What is expected: Copy the data exactly from the line that contains "Continue the Blender" through the line that contains "grey-green bush beside", keeping both end lines and leaving out everything else.

Available data:
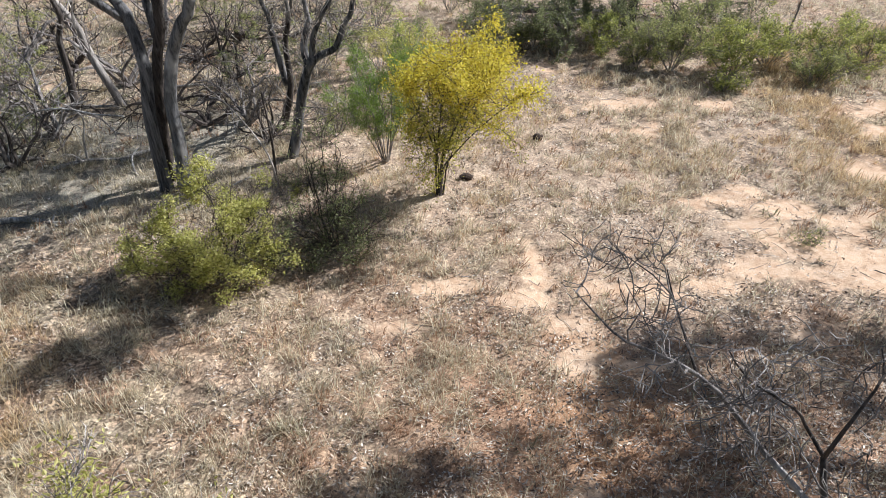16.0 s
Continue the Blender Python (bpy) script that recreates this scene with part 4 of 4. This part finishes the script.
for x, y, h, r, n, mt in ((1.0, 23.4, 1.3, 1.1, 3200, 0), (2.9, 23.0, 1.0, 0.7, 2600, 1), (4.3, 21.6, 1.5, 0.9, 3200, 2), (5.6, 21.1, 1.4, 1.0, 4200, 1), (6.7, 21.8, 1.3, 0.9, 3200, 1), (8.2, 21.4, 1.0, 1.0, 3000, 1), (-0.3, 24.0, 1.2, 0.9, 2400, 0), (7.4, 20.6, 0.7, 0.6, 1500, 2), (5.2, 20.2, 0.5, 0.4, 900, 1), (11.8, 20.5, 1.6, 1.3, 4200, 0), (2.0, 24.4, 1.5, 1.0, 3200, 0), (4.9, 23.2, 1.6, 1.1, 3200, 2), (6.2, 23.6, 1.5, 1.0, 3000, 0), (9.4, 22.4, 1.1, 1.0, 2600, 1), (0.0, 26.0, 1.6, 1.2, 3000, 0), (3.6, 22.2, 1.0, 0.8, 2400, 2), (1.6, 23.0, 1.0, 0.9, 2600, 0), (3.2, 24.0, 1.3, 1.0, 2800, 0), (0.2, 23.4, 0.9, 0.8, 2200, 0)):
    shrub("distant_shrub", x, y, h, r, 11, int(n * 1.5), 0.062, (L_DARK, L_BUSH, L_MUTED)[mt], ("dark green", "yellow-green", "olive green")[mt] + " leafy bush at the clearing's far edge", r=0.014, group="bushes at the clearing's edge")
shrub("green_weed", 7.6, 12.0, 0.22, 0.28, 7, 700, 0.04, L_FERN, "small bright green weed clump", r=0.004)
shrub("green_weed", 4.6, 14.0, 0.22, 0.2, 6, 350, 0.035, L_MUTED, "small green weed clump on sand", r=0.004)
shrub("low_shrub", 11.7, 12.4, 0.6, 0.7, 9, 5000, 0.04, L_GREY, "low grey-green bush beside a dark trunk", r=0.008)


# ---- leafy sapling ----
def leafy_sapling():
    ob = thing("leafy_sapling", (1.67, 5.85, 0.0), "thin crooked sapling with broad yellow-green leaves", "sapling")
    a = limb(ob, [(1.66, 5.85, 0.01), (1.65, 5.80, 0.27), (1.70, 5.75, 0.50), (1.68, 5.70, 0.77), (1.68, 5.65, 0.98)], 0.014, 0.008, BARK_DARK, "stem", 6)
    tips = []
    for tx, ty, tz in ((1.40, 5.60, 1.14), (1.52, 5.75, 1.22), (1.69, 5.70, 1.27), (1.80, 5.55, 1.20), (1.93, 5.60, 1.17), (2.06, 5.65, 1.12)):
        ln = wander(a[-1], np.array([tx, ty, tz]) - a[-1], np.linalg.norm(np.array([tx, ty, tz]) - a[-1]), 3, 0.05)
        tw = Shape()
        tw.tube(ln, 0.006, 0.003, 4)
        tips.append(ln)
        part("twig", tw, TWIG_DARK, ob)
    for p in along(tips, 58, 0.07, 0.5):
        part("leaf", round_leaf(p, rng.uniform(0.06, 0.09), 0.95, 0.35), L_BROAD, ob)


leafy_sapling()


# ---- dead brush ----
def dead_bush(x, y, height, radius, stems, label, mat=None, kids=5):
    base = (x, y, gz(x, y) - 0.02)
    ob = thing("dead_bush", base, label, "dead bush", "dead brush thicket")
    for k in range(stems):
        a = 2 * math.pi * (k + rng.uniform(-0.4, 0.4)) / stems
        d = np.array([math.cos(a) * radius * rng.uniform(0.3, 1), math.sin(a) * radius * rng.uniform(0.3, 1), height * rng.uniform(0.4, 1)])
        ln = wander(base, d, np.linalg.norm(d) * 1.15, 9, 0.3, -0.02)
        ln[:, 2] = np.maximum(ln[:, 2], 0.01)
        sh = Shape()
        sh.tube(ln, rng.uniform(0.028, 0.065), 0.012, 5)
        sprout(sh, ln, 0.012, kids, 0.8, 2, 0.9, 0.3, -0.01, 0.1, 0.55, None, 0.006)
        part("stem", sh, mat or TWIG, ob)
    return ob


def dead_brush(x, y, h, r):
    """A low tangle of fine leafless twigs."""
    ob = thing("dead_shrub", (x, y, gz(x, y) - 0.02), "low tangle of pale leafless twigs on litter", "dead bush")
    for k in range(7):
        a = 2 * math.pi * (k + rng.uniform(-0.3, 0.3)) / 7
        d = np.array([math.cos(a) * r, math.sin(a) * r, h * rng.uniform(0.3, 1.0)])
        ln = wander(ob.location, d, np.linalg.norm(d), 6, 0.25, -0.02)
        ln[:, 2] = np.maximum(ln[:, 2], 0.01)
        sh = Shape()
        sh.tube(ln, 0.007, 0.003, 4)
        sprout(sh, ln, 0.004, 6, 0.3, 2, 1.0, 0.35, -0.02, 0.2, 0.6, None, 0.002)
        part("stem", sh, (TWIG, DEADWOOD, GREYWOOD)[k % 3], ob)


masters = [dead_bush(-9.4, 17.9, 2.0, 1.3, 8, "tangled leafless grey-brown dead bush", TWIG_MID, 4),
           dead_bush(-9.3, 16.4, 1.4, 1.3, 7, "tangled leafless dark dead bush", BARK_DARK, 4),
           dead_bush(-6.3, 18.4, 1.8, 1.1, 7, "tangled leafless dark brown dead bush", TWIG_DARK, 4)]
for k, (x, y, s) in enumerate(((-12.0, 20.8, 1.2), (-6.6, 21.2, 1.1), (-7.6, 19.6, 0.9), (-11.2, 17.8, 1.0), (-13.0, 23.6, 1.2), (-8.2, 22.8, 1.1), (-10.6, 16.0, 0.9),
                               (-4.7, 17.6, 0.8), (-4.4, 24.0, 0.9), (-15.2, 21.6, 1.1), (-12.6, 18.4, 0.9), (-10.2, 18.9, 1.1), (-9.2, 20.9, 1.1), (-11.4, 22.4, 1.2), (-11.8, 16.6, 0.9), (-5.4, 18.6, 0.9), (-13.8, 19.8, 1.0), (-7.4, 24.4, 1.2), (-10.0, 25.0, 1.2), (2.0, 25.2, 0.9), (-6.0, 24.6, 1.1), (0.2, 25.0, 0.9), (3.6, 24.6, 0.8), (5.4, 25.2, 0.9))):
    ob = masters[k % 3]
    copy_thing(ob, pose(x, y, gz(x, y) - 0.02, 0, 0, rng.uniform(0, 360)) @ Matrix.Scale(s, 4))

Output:
Continue the Blender Python (bpy) script that recreates this scene with part 4 of 4. This part finishes the script.
for x, y, h, r, n, mt in ((1.0, 23.4, 1.3, 1.1, 3200, 0), (2.9, 23.0, 1.0, 0.7, 2600, 1), (4.3, 21.6, 1.5, 0.9, 3200, 2), (5.6, 21.1, 1.4, 1.0, 4200, 1), (6.7, 21.8, 1.3, 0.9, 3200, 1), (8.2, 21.4, 1.0, 1.0, 3000, 1), (-0.3, 24.0, 1.2, 0.9, 2400, 0), (7.4, 20.6, 0.7, 0.6, 1500, 2), (5.2, 20.2, 0.5, 0.4, 900, 1), (11.8, 20.5, 1.6, 1.3, 4200, 0), (2.0, 24.4, 1.5, 1.0, 3200, 0), (4.9, 23.2, 1.6, 1.1, 3200, 2), (6.2, 23.6, 1.5, 1.0, 3000, 0), (9.4, 22.4, 1.1, 1.0, 2600, 1), (0.0, 26.0, 1.6, 1.2, 3000, 0), (3.6, 22.2, 1.0, 0.8, 2400, 2), (1.6, 23.0, 1.0, 0.9, 2600, 0), (3.2, 24.0, 1.3, 1.0, 2800, 0), (0.2, 23.4, 0.9, 0.8, 2200, 0)):
    shrub("distant_shrub", x, y, h, r, 11, int(n * 1.5), 0.062, (L_DARK, L_BUSH, L_MUTED)[mt], ("dark green", "yellow-green", "olive green")[mt] + " leafy bush at the clearing's far edge", r=0.014, group="bushes at the clearing's edge")
shrub("green_weed", 7.6, 12.0, 0.22, 0.28, 7, 700, 0.04, L_FERN, "small bright green weed clump", r=0.004)
shrub("green_weed", 4.6, 14.0, 0.22, 0.2, 6, 350, 0.035, L_MUTED, "small green weed clump on sand", r=0.004)
shrub("low_shrub", 11.7, 12.4, 0.6, 0.7, 9, 5000, 0.04, L_GREY, "low grey-green bush beside a dark trunk", r=0.008)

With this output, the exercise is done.